Bir firma geliyor; izin alıyor; maden çalışması yapıyor falan.
Ormanlık alan için maden izni alması yeterince garip tamam peki iş ağaç kesmeye gelince buna dur diyecek bir yasa yok mudur?
Yaş ormanı nasıl ortadan kaldırabiliyor?
Orman Bakanlığı, Çevre Bakanlığı, Tabii kaynaklar bakanlığı diye 3 bakanlık var.

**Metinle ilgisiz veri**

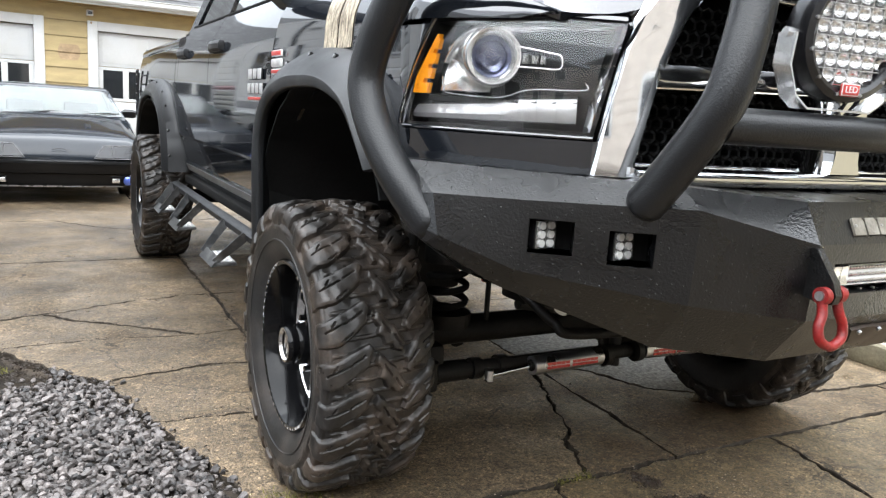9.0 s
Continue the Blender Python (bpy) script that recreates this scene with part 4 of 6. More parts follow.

Hiçbirine takılmıyor mu bu olay?
Bu arada Çevre Bakanlığı'nın bu konudaki açıklamasını yazımızın sonunda vereceğiz.
Güler misin ağlar mısın, açıklamaya bakılırsa ortada ne ağaç kesimi var, ne katliam var, ne altın arama var.
Hatta adamlar ağaç kesmemişi ağaç dikmişler!
Hey Allahım ya...
*
II. Dünya Savaşı'nda tüm Avrupa'yı kana bulayan 'nazi' vahşetinin başında bulunan Adolf Hitler kamptan kaçanları siyanürle zehirleyerek öldürüyormuş.
Bugün ise o siyanir altın aranan maden sahası için kullanıldığından dolayı o bölgede yaşayanları öldürüyor.
Maden şirketlerinin siyanür havuzlarına drene edilen atıklar, yeraltı sularına karışarak şehirlerimizi, ilçelerimizi besleyen baraja karışarak insanlarımızın boğazına kadar ulaşıyor.
O siyanür havuzları bugün Çanakkale'de ama yarın bir bakmışsınız, Eskişehir'de, Gümüşhane'de, Uşak Eşme'de, Erzincan'da, Fatsa'da, Artvin'de.
Zira bu kentlerimizdeki altın madenlerinin yarattığı yıkımları unutmamak gerek...
Çevre ve Şehircilik Bakanlığı Kaz Dağları açıklaması:
Çevre ve Şehircilik Bakanlığından Çevresel Etki Değerlendirmesi İzni, Tarım ve Orman Bakanlığından Orman İzni ve yerel yönetimlerden Gayrisıhhi Müessese İzni almadan madencilik işletme faaliyetlerine izin verilmediği bildirilen açıklamada, şunlar kaydedildi:
"Mevzuatta yapılan son değişiklikle madencilik faaliyeti için kesilen ağaç sayısı kadar farklı noktalara ağaç dikilmesi ve madencilik faaliyetinin sona ermesiyle aynı bölgenin yeniden ağaçlandırılarak eski haline getirilmesi şartı getirildi. Söz konusu maden faaliyetlerinde bulunan firma, mevzuat gereği 2 farklı noktada hatıra ormanı oluşturarak, 14 bin fidan dikimi gerçekleştirdi. İddialarda yer alan alanda kesilen ağaç sayısı ortaya atıldığı gibi 195 bin değil, 13 bin 400'dür. Ayrıca, tüm maden faaliyetleri Bakanlığımız ve ilgili kurumlar tarafından periyodik olarak denetleniyor. Bu kapsamda Maden ve Petrol İşleri Genel Müdürlüğü faaliyetleri yerinde incelemek üzere bir ekibi sahaya göndermiştir."
Açıklamada, Çanakkale’deki altın araması bölgesinin Kaz Dağları’nda olmadığı vurgulanarak, "Maden bölgesi Kaz Dağları’nda değil, Kaz Dağları’na yaklaşık 40 kilometre uzaklıktaki Kirazlı Balaban Tepesi’ndedir. Orman izin sınırları dışında herhangi bir faaliyet söz konusu değildir. Ayrıca maden araması için ağaç kesimi tamamlanan alanlarda, madencilik faaliyetinden sonra sahanın rehabilitasyonunda kullanılmak üzere üst toprak sıyırma ve depolama işlemlerine başlandı” ifadeleri kullanıldı.